Today’s on-ice session saw the rookies run through a series of drills in two separate groups.

From 8:30am to 10am, the first group included goalie Zach Fucale, defenseman Nathan Beaulieu, and forwards Michael Bournaval, Tim Bozon, Ben Duffy, and Christian Thomas.

The second group, which took to the ice from 10:30am to 12pm, was highlighted by defenseman Jarred Tinordi and forwards Sven Andrighetto, Connor Crisp, Patrick Holland, Charles Hudon, and the Habs most recent first round draft pick Michael McCarron.

While it was difficult to follow every player on the ice throughout the drills, here are my first impressions on some of the players that caught my attention:

D Greg Pateryn: At 6’2 and 222 pounds, it wasn’t difficult for the 23-year-old to out-power the forwards that happened to skate his way during drills. Pateryn was by far the most physical defenceman today, a style that made it clear he didn’t come to camp to make friends.
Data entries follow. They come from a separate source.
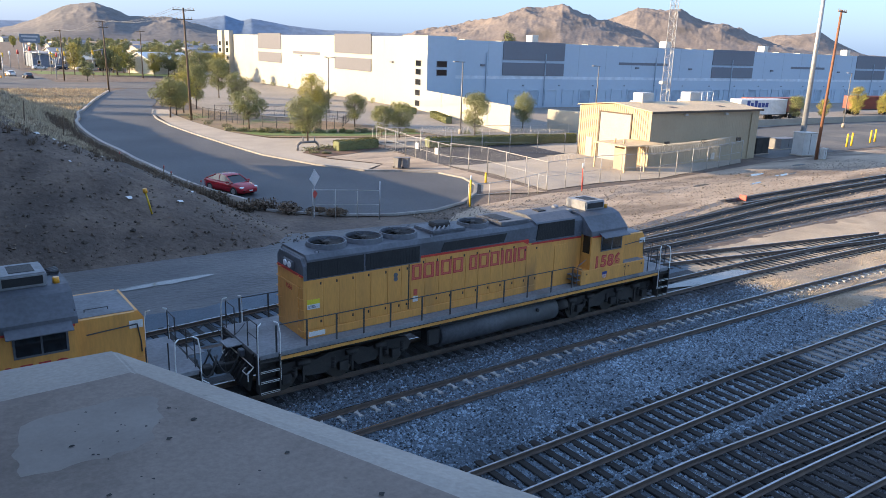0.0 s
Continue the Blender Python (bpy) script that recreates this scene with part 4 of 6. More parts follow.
def build_stalks():
    """Dead brush and stalks in ragged clumps along the foot of the bank and over its face."""
    rng = np.random.default_rng(77)
    vs, fs = [], []
    for c in range(1500):
        y = 26.5 + 62 * rng.random() ** 1.2
        far = rng.random() < 0.3
        x = lerp_path(ROAD_LEFT, y) - (1.0 + 2.6 * rng.random() if not far else 3 + 13 * rng.random())
        if x < -21.3 or noise.noise((x * 0.3, y * 0.22, 9)) < -0.15:
            continue
        z = bank(x, y) - 0.23
        rad, hgt = rng.uniform(0.25, 0.6), rng.uniform(0.25, 0.75) * (0.6 if far else 1.0)
        for _ in range(26):
            a, b = rng.uniform(0, 6.28), rad * rng.random() ** 0.6
            px, py, w = x + b * math.cos(a) * 0.5, y + b * math.sin(a) * 0.5, rng.uniform(0.008, 0.02)
            h, lean = hgt * rng.uniform(0.5, 1.1), rng.uniform(0.1, 0.9)
            o = len(vs)
            vs += [(px - w * math.sin(a), py + w * math.cos(a), z), (px + w * math.sin(a), py - w * math.cos(a), z), (px + lean * b * math.cos(a) + w * 0.6, py + lean * b * math.sin(a), z + h), (px + lean * b * math.cos(a) - w * 0.6, py + lean * b * math.sin(a), z + h)]
            fs.append((o, o + 1, o + 2, o + 3))
    me = bpy.data.meshes.new("dry_brush")
    me.from_pydata(vs, [], fs)
    me.materials.append(BRUSH)
    tagged(new("dry_brush", me), "dead brown brush and stalks on the bank", "brush", kind="stuff")


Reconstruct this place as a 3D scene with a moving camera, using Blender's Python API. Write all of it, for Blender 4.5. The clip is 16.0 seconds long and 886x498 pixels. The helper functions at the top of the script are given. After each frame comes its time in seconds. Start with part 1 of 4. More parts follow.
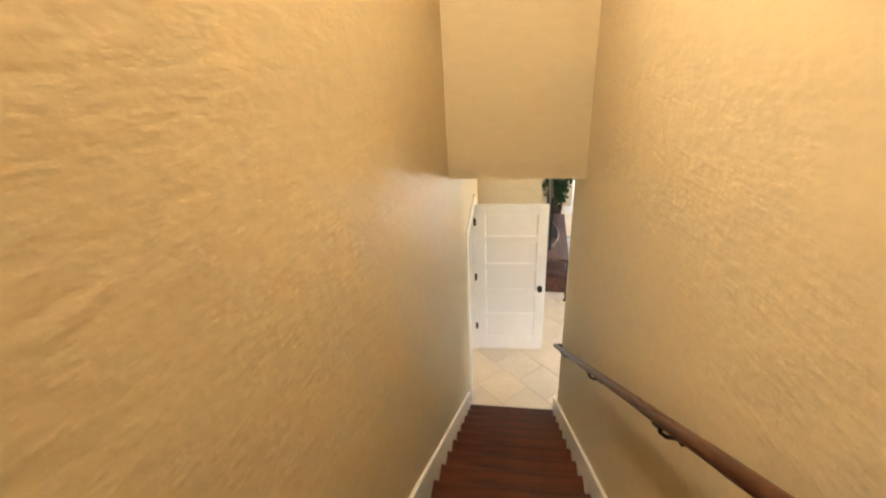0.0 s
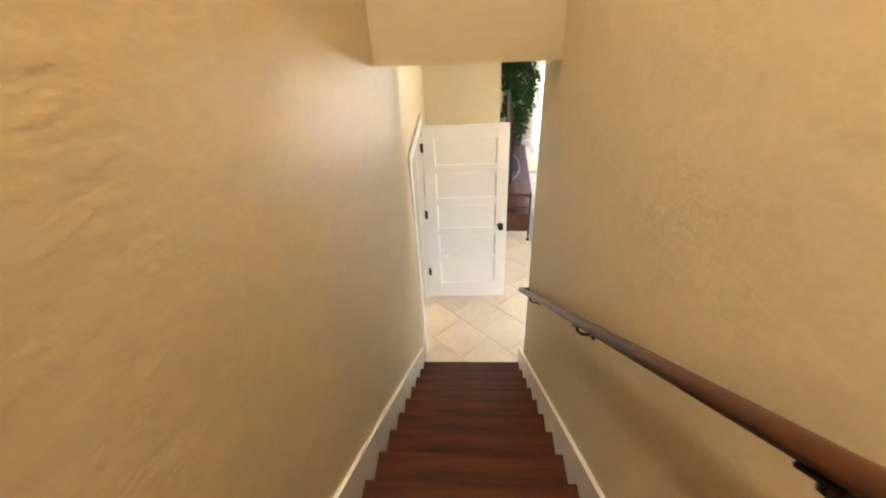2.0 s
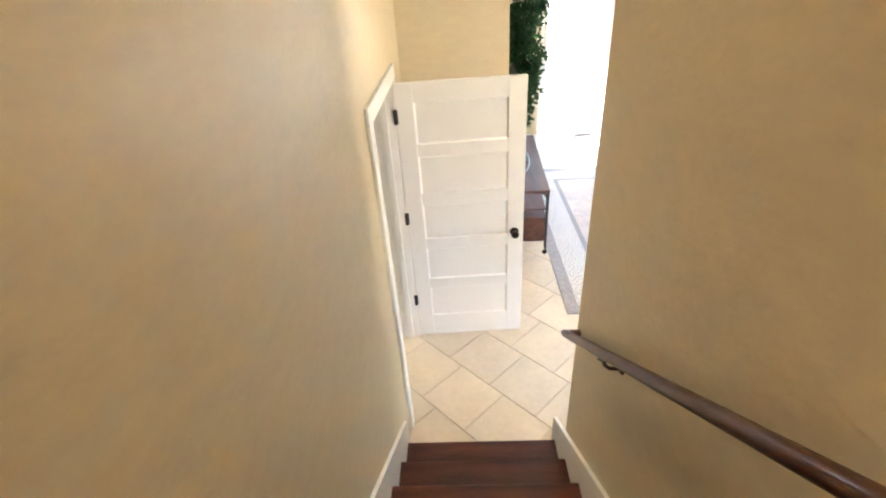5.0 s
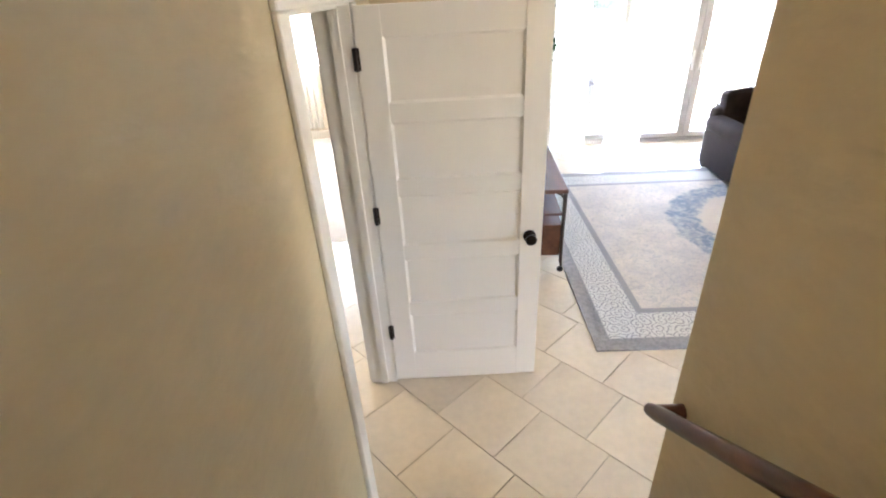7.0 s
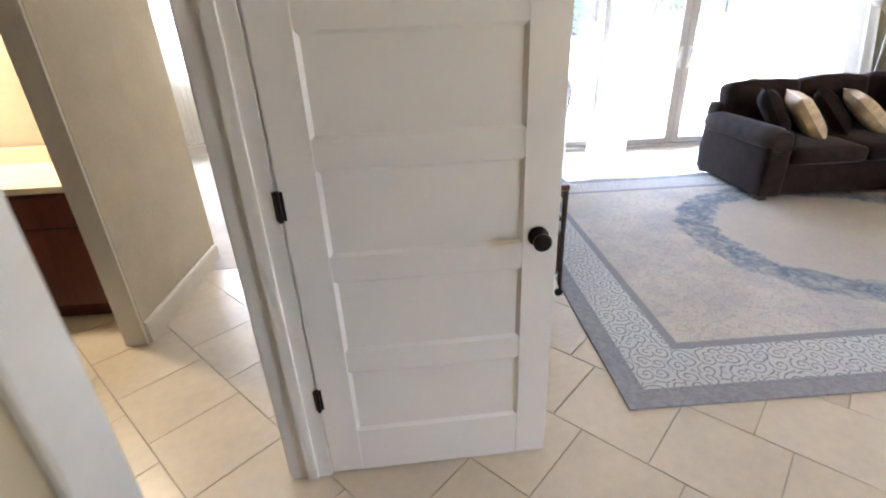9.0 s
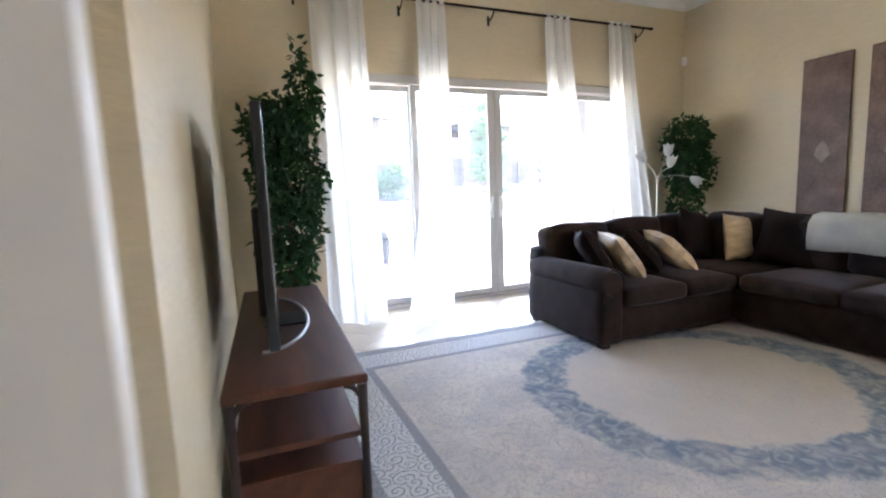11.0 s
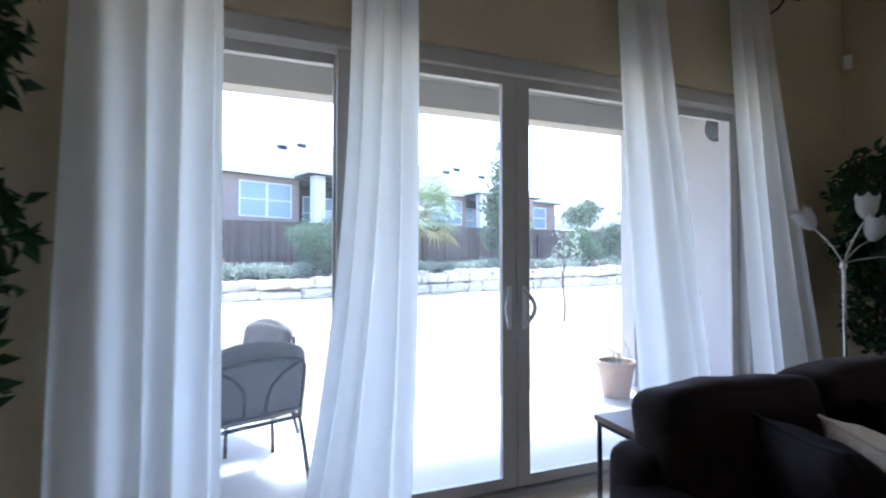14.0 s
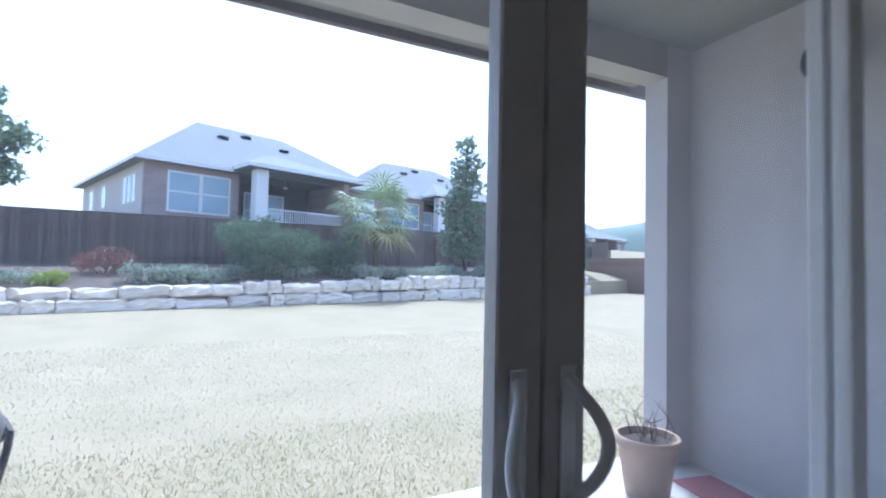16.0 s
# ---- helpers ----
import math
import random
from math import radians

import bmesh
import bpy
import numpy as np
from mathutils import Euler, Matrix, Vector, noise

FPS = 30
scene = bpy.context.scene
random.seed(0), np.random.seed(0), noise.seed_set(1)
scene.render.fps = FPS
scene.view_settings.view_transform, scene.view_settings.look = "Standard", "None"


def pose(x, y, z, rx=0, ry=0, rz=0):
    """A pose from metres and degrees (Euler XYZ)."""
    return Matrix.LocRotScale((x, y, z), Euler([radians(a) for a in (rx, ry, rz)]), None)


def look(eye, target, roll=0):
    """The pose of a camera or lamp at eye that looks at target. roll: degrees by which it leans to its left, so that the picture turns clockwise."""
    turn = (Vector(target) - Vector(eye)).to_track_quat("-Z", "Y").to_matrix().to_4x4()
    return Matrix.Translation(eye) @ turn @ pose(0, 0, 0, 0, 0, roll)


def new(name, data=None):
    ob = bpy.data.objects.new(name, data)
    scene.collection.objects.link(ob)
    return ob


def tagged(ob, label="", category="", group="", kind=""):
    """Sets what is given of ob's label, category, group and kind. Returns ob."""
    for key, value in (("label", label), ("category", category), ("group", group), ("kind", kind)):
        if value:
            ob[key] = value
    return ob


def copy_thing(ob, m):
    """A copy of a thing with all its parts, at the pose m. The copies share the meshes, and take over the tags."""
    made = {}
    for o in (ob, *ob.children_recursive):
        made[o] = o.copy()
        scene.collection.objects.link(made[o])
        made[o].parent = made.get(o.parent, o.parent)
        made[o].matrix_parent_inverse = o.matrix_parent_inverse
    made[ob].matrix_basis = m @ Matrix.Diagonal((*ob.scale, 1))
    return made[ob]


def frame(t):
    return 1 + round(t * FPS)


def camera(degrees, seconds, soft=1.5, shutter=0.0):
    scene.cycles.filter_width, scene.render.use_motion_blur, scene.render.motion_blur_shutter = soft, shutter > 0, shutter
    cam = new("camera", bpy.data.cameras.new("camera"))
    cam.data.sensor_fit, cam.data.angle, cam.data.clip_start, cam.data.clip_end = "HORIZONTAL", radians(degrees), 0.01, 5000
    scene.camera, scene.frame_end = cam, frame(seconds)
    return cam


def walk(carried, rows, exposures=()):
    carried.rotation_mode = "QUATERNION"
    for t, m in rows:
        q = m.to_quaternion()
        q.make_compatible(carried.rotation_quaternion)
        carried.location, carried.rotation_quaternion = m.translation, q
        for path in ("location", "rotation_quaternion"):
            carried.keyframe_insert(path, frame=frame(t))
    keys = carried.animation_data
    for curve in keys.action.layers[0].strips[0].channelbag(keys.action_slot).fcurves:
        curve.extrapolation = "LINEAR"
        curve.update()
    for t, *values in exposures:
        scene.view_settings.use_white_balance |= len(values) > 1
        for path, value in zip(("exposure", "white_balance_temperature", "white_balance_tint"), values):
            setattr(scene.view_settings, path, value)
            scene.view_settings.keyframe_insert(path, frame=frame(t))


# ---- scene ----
cam = camera(86.2, 16.0, soft=2.0, shutter=0.4)
PATH = [
    (0, (-0.007, -3.762, 4.083), (-0.301, -2.011, 3.162), -3.4),
    (0.5, (0.035, -3.67, 3.994), (-0.197, -1.98, 2.949), -3.7),
    (1, (0.021, -3.458, 3.822), (-0.095, -1.751, 2.787), -3.9),
    (1.5, (-0.011, -3.278, 3.663), (-0.17, -1.594, 2.596), -3.3),
    (2, (0.02, -3.081, 3.534), (-0.103, -1.422, 2.424), -2.9),
    (2.5, (-0.012, -2.871, 3.395), (-0.136, -1.248, 2.232), -4.8),
    (3, (-0.012, -2.662, 3.237), (-0.174, -0.998, 2.14), -3.0),
    (3.5, (-0.053, -2.449, 3.1), (-0.116, -0.743, 2.057), -3.1),
    (4, (-0.075, -2.207, 2.96), (-0.247, -0.5, 1.932), -2.4),
    (4.5, (-0.03, -2.026, 2.823), (-0.147, -0.322, 1.783), -1.4),
    (5, (-0.042, -1.806, 2.683), (-0.138, -0.104, 1.636), -4.1),
    (5.2, (-0.042, -1.704, 2.618), (-0.197, 0.033, 1.638), -3.0),
    (7.3, (-0.052, -0.866, 2.025), (-0.113, 0.885, 1.061), -3.2),
    (7.5, (-0.06, -0.806, 1.985), (-0.136, 0.913, 0.966), -2.7),
    (8, (-0.033, -0.593, 1.839), (-0.082, 1.196, 0.946), -1.0),
    (8.5, (-0.05, -0.347, 1.705), (0.042, 1.461, 0.856), -2.8),
    (9, (-0.038, -0.13, 1.568), (0.035, 1.674, 0.708), -2.6),
    (9.5, (0.057, 0.06, 1.47), (0.302, 1.885, 0.689), -1.5),
    (10, (0.117, 0.148, 1.42), (0.681, 1.969, 0.817), -3.1),
    (10.2, (0.178, 0.348, 1.344), (0.841, 2.168, 0.845), -3.7),
    (12.3, (1.088, 1.614, 1.307), (1.842, 3.462, 1.183), -0.4),
    (12.5, (1.21, 1.87, 1.323), (1.963, 3.721, 1.235), -0.1),
    (13, (1.426, 2.367, 1.337), (2.202, 4.209, 1.296), -0.6),
    (13.5, (1.686, 2.884, 1.359), (2.378, 4.76, 1.382), 0.6),
    (14, (1.861, 3.423, 1.355), (2.566, 5.294, 1.402), 0.0),
    (14.5, (2.058, 3.921, 1.337), (2.886, 5.741, 1.342), -1.8),
    (15, (2.313, 4.401, 1.374), (3.126, 6.228, 1.37), -1.0),
    (15.5, (2.521, 4.858, 1.389), (3.46, 6.623, 1.458), -1.5),
    (16, (2.739, 5.215, 1.364), (3.608, 7.015, 1.438), 1.2),
]
EXPOSURES = [
    (0.0, 5.9, 6550, 12), (1.5, 5.95, 6250, 12), (3.0, 6.2, 5950, 12), (5.2, 6.2, 5800, 12), (7.5, 5.4, 5800, 13), (8.5, 5.15, 5650, 14), (10.2, 5.05, 5450, 14), (12.3, 4.05, 5180, 13), (13.5, 3.1, 5020, 12), (14.5, 2.35, 4880, 12), (15.0, 2.1, 4820, 12), (16.0, 1.56, 4800, 13),
]
walk(cam, [(t, look(eye, target, roll)) for t, eye, target, roll in PATH], EXPOSURES)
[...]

He took every opportunity he had to use his body or straight-arm opponents that came too close to the net. It was an effective, intimidating strategy that had the coaches blow their whistle during one of the drills, possibly to ask the blueliner to focus on positioning rather than going for a hit. If his intent was to garner some attention, he got it.

D Jarred Tinordi: The size discrepancy between Tinordi, who stands 6’6, and his peers is significant. Even with 2013 draft picks Michael McCarron, 6’5, and Connor Crisp, 6’3, Tinordi was a man among boys. Still, it’s one thing to have the size, it’s another to use it effectively at the NHL level. I was impressed when Tinordi used his hulking frame to best challengers with positioning, rather than with physical play. He displayed his hand-eye coordination as well, diffusing a couple of odd-man rushes during the 3-on-1 drills.

F Michael McCarron: It was more or less what I expected from the 18-year-old power forward. While it may have also been a sign of nerves and inexperience, McCarron struggled today when it came to puck-handling and control while skating. He lacked confidence and often fumbled the puck when receiving as pass or skating, while also taking wide turns rather than sharp ones. That said, he did put the puck by goaltender Michael Condon more times than not, with a knack for picking the corners just inside the post. The good news on McCarron is that he is still young and has time to improve his skills with the OHL’s London Knights under Head Coach Dale Hunter’s tutelage.

D Nathan Beaulieu: There was little of impressive action from Beaulieu during drills, although I anticipate his skill will be on best display during the scrimmages. Beaulieu and Pateryn, who were paired in Hamilton last season, will likely get the opportunity to play together this fall thanks to the Habs depth at the defence position. Together they are an ideal defence pairing for the Bulldogs, given Beaulieu’s finesse and puck-moving skillset is complimented by Pateryn’s physical play.

Quick Notes: Goalie Zach Fucale looked decent, but many pucks found their way through his thin, 18-year-old frame. Goalies typically take more time to develop and he’ll be instructed to add some weight to fill out accordingly. Connor Crisp performed similarly to McCarron, but with fewer goals during the drills. Martin Reway was by far the smallest guy out there. Goalie Condon took a stinger off the collarbone courtesy of a D Morgan Ellis slapshot. He was able to shake it off after a few moments, but Ellis kept his shots low after that. Justin Courtnall is former NHLer Geoff Courtnall‘s son, while Tanner Eberle is Edmonton Oilers Jordan Eberle’s third or fourth cousin. Seventeen Habs took to the second sheet of ice mid-way through the second rookie group’s session. Their arrival resulted in more than half of the spectators abandoning the rookie camp in favour of watching some of their favourite NHL’ers.